In a new program implemented this year by the NFL, the Ravens sent their crop of 2008 rookies to the Pro Football Hall of Fame last weekend.

Even though the players can recount the history of Baltimore football simply by walking around Ravens headquarters, which features a timeline ranging from the Baltimore Colts to the current franchise, Saturday's visit to Canton was a chance to delve even deeper into the league.

Focusing on the heritage and achievements of NFL greats who paved the way for today's incoming class, the tour is part of several rookie orientation initiatives designed to ease a transition to the professional ranks.

At first, the assignment seemed like homework for many of Baltimore's rookies. But after a day of watching the evolution of their game unfold through a variety of displays, the experience ended up being one they'll never forget.

"I never even thought about the experience of going," said running back Ray Rice, the 55th-overall pick in April's draft. "I think it's something that any rookie, anybody that loves the game, can go back and see what we're really playing for.

"We're playing for something bigger than us when we're playing football. It's almost weird to think about it like that."

Seeing the jerseys and busts of many of their childhood heroes left some players inspired.

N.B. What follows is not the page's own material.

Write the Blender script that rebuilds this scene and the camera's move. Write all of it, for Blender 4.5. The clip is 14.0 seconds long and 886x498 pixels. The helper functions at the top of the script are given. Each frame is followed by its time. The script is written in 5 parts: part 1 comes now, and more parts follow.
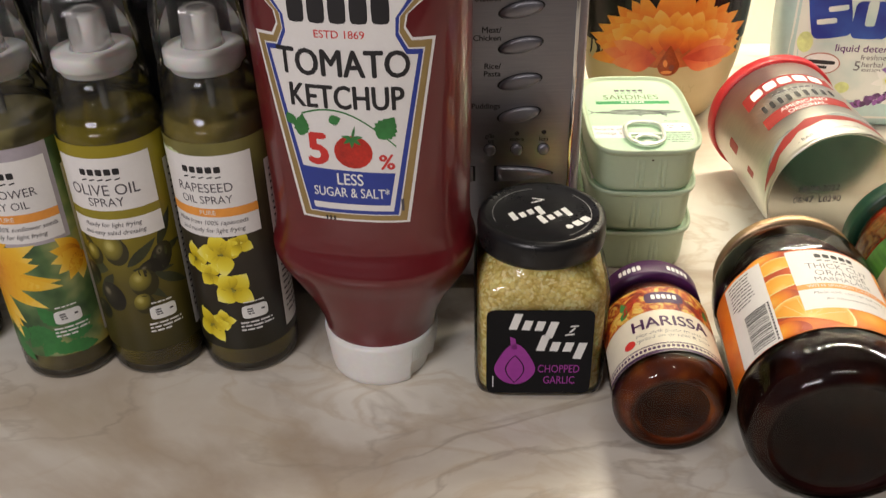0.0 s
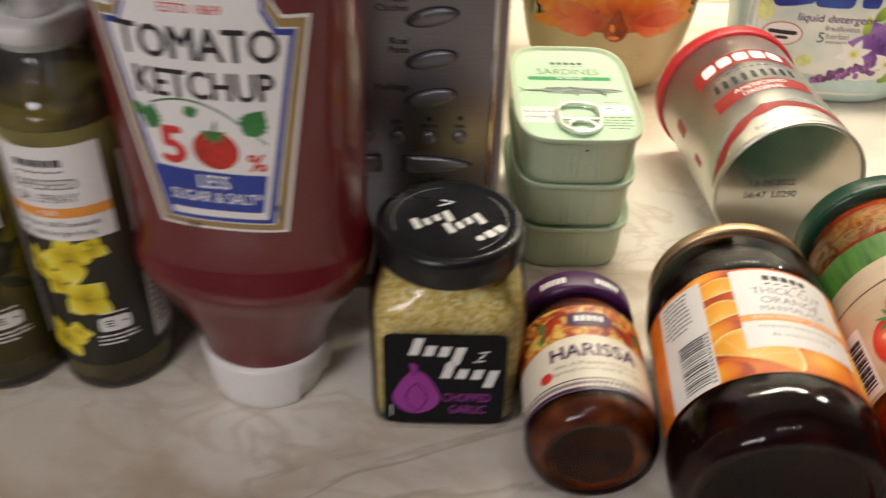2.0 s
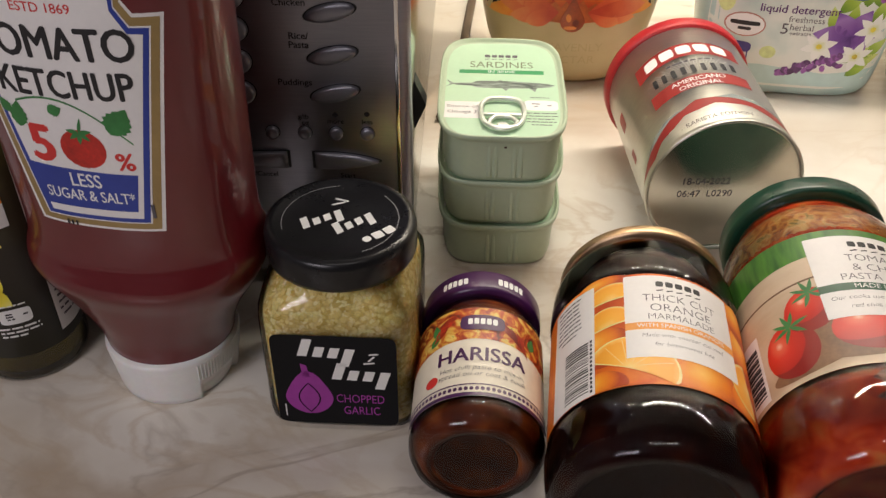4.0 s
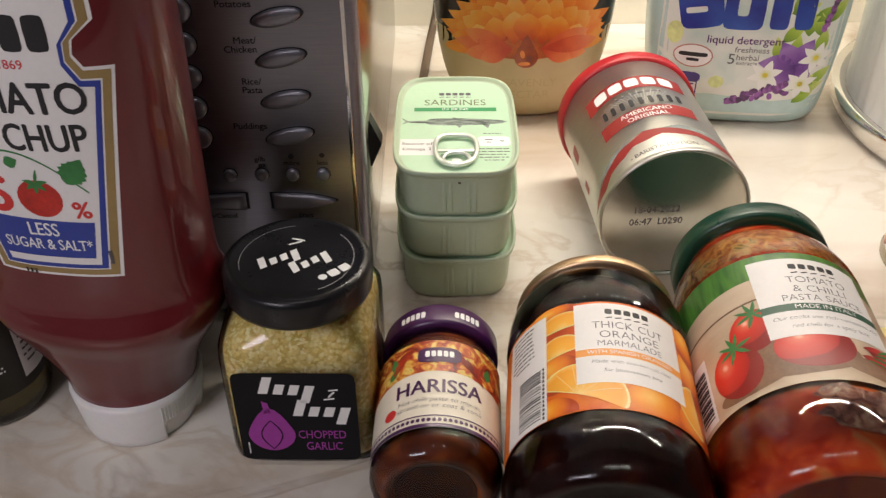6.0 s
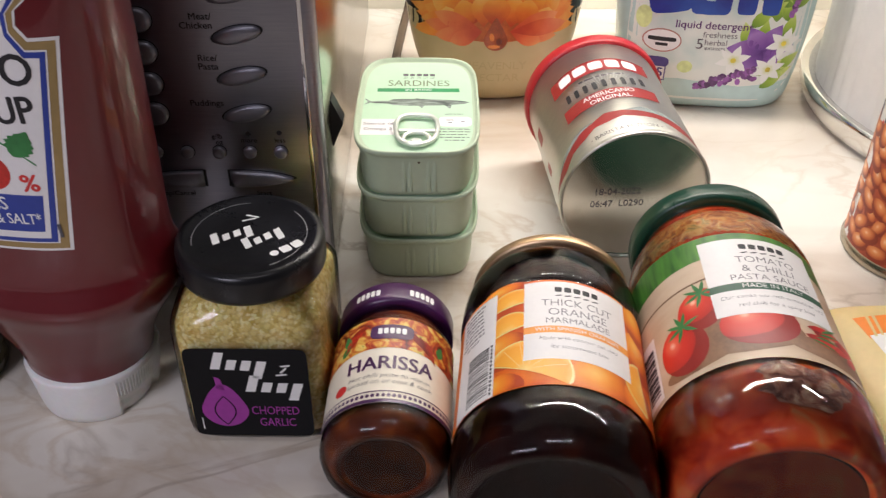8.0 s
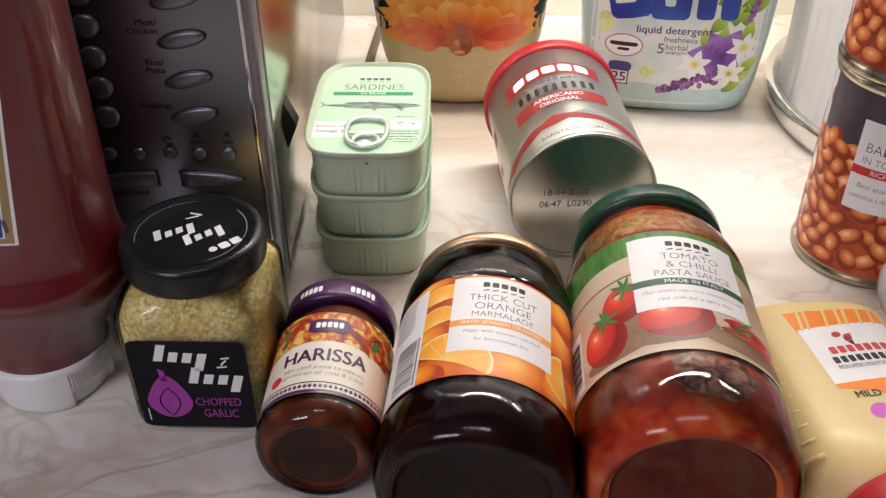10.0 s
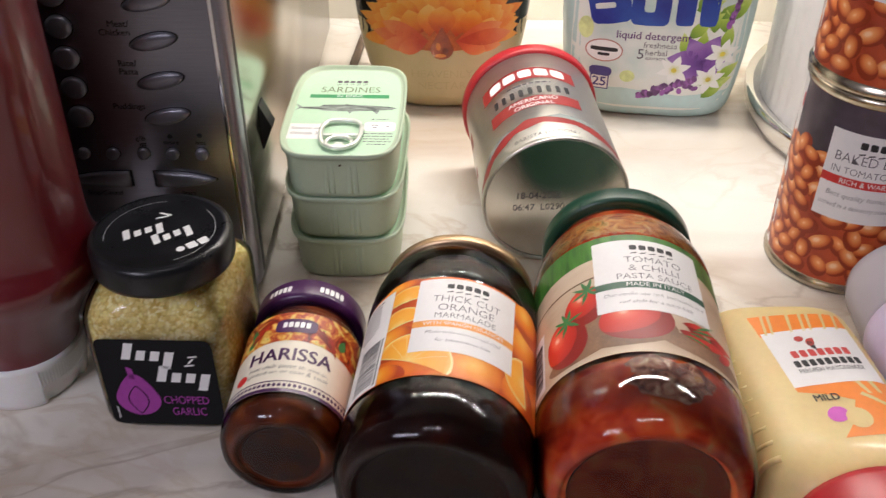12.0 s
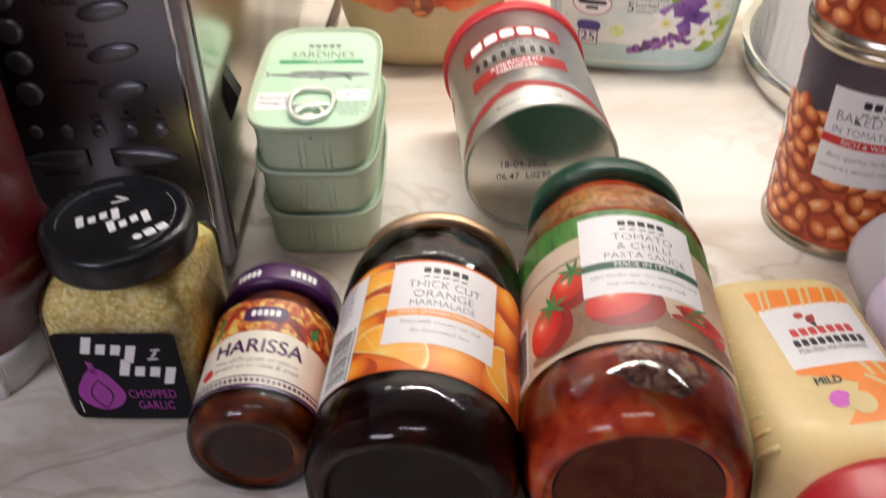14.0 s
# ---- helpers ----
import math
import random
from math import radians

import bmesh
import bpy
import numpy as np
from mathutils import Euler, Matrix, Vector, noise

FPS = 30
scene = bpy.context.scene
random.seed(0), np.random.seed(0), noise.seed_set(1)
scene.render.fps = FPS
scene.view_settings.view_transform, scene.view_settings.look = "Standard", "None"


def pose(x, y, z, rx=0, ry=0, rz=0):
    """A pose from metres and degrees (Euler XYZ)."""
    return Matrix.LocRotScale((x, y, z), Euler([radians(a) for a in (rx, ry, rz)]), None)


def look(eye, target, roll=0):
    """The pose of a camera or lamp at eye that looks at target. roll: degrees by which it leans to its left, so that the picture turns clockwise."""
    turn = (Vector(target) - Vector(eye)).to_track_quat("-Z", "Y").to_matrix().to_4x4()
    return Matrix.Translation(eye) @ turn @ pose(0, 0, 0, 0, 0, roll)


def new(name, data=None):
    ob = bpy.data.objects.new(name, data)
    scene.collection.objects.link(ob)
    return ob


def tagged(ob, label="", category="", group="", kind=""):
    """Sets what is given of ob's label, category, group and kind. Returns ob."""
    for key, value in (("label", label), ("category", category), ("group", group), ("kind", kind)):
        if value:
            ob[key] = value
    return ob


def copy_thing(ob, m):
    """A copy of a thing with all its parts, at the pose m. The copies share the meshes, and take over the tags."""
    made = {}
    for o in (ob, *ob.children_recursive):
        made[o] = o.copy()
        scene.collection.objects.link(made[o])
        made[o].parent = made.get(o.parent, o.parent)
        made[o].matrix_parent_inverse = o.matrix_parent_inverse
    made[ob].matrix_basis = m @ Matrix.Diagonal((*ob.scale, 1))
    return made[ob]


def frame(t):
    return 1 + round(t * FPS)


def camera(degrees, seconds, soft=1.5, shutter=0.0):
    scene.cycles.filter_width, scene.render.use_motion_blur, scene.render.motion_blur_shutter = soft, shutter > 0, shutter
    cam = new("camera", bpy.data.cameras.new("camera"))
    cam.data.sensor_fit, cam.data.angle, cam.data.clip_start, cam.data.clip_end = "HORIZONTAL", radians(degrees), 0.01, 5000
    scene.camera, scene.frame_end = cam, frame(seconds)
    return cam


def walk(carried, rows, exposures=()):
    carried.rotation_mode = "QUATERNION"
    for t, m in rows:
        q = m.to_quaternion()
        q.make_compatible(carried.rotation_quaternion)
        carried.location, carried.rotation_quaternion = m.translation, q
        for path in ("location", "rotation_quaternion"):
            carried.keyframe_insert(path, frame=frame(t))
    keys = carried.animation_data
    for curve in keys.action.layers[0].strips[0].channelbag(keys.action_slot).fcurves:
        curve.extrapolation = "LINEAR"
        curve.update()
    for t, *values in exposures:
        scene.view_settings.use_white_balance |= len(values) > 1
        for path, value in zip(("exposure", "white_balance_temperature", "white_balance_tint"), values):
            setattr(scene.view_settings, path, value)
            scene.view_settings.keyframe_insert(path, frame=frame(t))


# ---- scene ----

For linebacker Tavares Gooden, a Miami alumnus, it was watching film of Dallas Cowboys great Michael Irvin, a 2007 inductee. Irvin and Gooden not only share the same college, but also the same St. Thomas Aquinas High School in Ft. Lauderdale, Fla.

Irvin, incidentally, was the one who suggested the trip in a conversation with NFL commissioner Roger Goodell.

Gooden also pointed out Kellen Winslow, Sr. and Walter Payton, the fathers of Kellen Winslow, Jr. (Cleveland Browns) and Jarrett Payton, his former Hurricanes teammates.

"I thought it was good to take a look and see what they'd actually done," Gooden explained. "I played on a team with a bunch of greats, and with a lot of sons of greats, and I got to learn about them.

"Something that really caught my eye was seeing actual faces inside the Hall of Fame. I think that was special, just seeing those statues and monuments up in that room."

Safety Haruki Nakamura, who grew up in the Cleveland area at Lakewood St. Edward High School, noted former Browns stalwart Jim Brown. He also was quick to recognize Ronnie Lott, regarded as one of the best safeties of all time.

"There are a ton of guys in the Hall of Fame that growing up, you only hear about," he said. "You barely see them play, if at all. We got to see the old school clips and uniforms and really learn about their accomplishments."

One Hall of Famer that the Ravens are quite close to is general manager Ozzie Newsome. When Newsome retired from his playing career in Cleveland in 1990, he was the fourth-leading receiver in NFL history, as well as the top receiving tight end ever.

Now, he leads Baltimore's personnel department and is regarded as one of the best team architects in the league.

Newsome spoke to the entire group about personal responsibility to maintain football's strong traditions.

"You see what hard work and dedication to a sport that you love can show," Nakamura said. "I think it made it even better that Ozzie was there, because you get a guy that speaks the truth. He's been there and done that, so it makes a huge difference."

Rice ageed.

"Having a Hall of Famer in this building is something that really opens your eyes," he stated.

Coming back to Charm City, the rookies realize they currently share a locker room with solid candidates for the Hall.

And, as 11-time Pro Bowler Jonathan Ogden remains at his residence in Las Vegas deciding his future with the team, one of those candidates could be inducted soon enough.

Whether it is playing with Ogden or Ray Lewis, Ed Reed or Chris McAlister, the Ravens' rookies are definitely aware that they are now a part of history.

A trip to football's most hallowed ground in Ohio was all that it took to realize that their journey has only begun.

"There is a lot of history about the Baltimore Colts," said Nakamura. "There is a lot of history to this league. And now, we are hopefully part of a great history for the Baltimore Ravens. It's just one era to another."